#### RECORDED DATA:

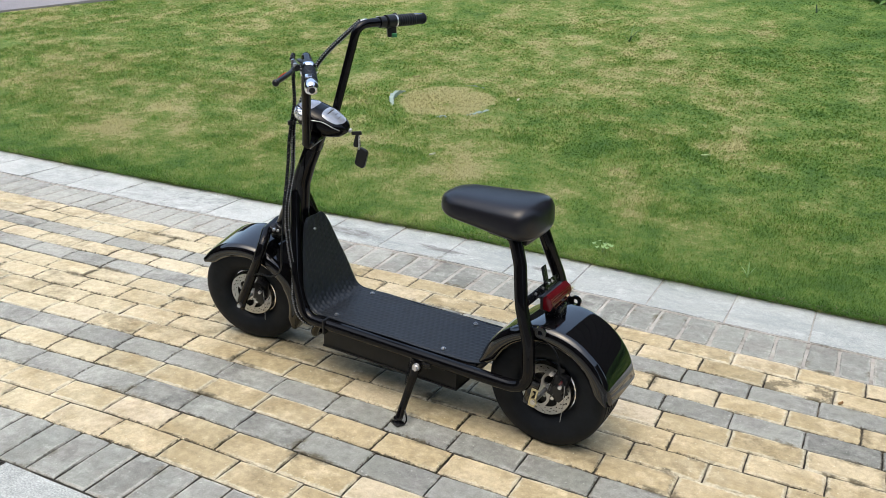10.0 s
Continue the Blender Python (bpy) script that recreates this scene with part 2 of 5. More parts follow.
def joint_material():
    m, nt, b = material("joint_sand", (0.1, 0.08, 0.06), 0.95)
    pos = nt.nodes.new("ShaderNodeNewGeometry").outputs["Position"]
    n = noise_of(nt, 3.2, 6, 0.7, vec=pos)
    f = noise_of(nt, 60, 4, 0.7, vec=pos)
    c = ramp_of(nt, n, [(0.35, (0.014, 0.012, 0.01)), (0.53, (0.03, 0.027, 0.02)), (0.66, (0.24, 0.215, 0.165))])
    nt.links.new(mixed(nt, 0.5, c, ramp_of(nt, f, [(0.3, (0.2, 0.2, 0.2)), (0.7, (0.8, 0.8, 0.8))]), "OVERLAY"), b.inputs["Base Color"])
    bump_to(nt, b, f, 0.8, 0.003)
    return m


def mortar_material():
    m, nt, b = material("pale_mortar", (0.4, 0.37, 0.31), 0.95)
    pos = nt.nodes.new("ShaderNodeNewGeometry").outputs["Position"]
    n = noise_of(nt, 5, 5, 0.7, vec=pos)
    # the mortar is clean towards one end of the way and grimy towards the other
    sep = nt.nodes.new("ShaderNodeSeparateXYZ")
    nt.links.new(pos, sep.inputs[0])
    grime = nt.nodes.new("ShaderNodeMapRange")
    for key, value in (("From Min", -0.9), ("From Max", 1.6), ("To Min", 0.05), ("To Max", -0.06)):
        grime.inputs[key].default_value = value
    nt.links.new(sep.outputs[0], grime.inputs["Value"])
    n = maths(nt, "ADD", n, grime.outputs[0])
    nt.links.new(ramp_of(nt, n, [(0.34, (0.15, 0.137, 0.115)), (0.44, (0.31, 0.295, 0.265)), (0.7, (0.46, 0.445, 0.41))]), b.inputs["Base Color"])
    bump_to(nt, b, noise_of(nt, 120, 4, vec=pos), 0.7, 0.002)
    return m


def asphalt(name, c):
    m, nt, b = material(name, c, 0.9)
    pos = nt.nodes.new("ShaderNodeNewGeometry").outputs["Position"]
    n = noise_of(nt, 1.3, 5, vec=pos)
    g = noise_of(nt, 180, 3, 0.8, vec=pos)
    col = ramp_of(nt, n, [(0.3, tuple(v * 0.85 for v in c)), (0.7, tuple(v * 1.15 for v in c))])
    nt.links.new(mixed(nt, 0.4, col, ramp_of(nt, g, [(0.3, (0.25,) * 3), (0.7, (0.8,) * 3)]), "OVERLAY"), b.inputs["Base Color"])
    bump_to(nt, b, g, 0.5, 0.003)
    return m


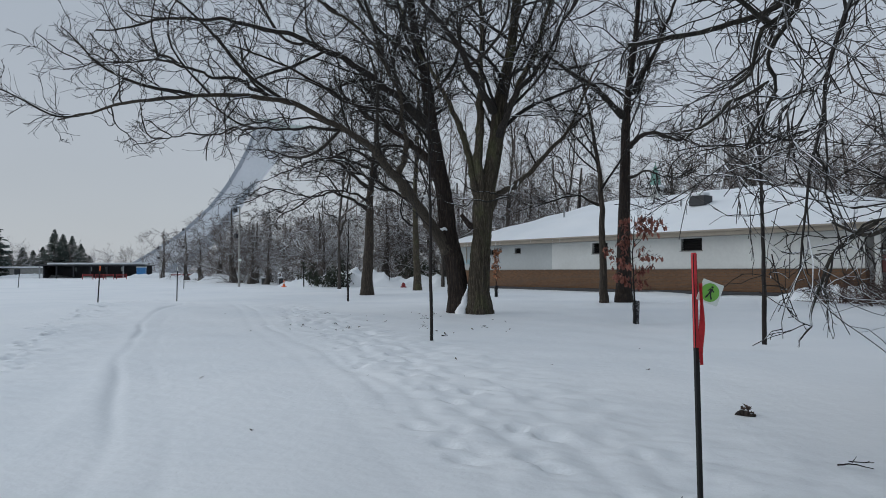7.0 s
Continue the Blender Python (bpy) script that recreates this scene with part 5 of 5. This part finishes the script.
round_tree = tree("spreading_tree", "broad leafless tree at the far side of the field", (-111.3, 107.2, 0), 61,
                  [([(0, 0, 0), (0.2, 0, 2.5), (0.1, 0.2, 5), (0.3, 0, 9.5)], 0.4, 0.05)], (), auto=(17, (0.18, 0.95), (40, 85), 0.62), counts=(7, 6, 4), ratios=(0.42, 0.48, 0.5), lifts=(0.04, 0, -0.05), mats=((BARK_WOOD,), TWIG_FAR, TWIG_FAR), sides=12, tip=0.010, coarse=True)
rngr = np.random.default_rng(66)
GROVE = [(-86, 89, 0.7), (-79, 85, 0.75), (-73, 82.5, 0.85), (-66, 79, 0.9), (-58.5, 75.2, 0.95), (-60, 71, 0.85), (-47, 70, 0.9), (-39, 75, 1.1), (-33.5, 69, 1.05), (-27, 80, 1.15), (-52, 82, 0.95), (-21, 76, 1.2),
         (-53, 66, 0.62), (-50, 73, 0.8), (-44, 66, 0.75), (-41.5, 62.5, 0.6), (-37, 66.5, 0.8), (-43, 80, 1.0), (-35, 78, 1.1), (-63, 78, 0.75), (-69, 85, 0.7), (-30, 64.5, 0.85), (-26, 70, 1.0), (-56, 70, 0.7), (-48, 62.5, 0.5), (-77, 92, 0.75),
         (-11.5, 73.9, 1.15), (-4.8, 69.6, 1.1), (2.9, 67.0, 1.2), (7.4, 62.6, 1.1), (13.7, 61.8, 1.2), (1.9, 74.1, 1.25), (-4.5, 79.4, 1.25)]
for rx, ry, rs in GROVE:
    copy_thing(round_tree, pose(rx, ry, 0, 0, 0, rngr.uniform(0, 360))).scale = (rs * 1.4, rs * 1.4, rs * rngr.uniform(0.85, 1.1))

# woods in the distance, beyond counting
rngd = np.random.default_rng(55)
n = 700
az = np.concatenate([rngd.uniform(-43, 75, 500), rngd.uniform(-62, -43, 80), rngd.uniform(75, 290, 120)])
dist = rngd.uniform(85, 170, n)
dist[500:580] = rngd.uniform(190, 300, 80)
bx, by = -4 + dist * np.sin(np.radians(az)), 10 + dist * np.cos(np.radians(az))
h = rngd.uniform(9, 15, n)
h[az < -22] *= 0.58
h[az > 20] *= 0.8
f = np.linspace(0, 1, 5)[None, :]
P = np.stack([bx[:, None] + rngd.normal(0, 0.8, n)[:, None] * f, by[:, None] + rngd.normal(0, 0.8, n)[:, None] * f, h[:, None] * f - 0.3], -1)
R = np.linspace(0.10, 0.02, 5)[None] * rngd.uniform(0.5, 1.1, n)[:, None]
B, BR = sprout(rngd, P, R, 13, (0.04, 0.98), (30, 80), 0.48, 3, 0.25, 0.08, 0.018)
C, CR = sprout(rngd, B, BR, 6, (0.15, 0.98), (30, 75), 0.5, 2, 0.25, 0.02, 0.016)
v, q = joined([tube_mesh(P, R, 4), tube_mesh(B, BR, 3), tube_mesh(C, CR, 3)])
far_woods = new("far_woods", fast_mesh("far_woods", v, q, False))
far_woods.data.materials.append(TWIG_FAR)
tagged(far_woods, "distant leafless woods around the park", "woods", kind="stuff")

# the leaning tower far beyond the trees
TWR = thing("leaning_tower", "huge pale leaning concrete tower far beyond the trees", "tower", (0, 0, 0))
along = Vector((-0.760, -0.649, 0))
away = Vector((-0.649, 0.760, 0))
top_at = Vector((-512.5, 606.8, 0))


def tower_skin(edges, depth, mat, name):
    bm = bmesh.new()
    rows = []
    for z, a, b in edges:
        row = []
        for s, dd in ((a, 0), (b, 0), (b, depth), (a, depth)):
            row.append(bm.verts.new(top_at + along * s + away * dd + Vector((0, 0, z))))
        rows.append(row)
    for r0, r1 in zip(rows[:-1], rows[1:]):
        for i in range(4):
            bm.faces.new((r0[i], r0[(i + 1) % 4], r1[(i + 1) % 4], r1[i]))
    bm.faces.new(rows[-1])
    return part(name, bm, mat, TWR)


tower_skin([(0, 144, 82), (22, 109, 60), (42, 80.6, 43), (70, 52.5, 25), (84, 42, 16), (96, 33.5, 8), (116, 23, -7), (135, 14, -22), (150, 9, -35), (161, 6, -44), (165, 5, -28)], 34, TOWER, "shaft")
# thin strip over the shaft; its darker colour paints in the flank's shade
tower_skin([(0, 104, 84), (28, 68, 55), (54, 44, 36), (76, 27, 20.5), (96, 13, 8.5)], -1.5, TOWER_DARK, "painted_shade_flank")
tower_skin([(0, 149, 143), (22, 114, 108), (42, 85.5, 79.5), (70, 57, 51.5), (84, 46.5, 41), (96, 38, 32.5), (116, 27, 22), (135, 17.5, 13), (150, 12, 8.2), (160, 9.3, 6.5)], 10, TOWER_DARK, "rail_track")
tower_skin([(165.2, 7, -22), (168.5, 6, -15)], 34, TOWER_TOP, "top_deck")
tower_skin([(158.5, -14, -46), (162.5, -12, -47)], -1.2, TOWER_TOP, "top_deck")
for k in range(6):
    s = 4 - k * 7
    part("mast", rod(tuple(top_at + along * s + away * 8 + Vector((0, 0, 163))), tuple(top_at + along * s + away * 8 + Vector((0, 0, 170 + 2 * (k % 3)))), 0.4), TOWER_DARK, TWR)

#### WHAT THE TASK REQUIRES:
Pick out the lines containing the string "that" and show them.

#### SOLUTION TO THIS TASK:
Continue the Blender Python (bpy) script that recreates this scene with part 2 of 5. More parts follow.
Continue the Blender Python (bpy) script that recreates this scene with part 5 of 5. This part finishes the script.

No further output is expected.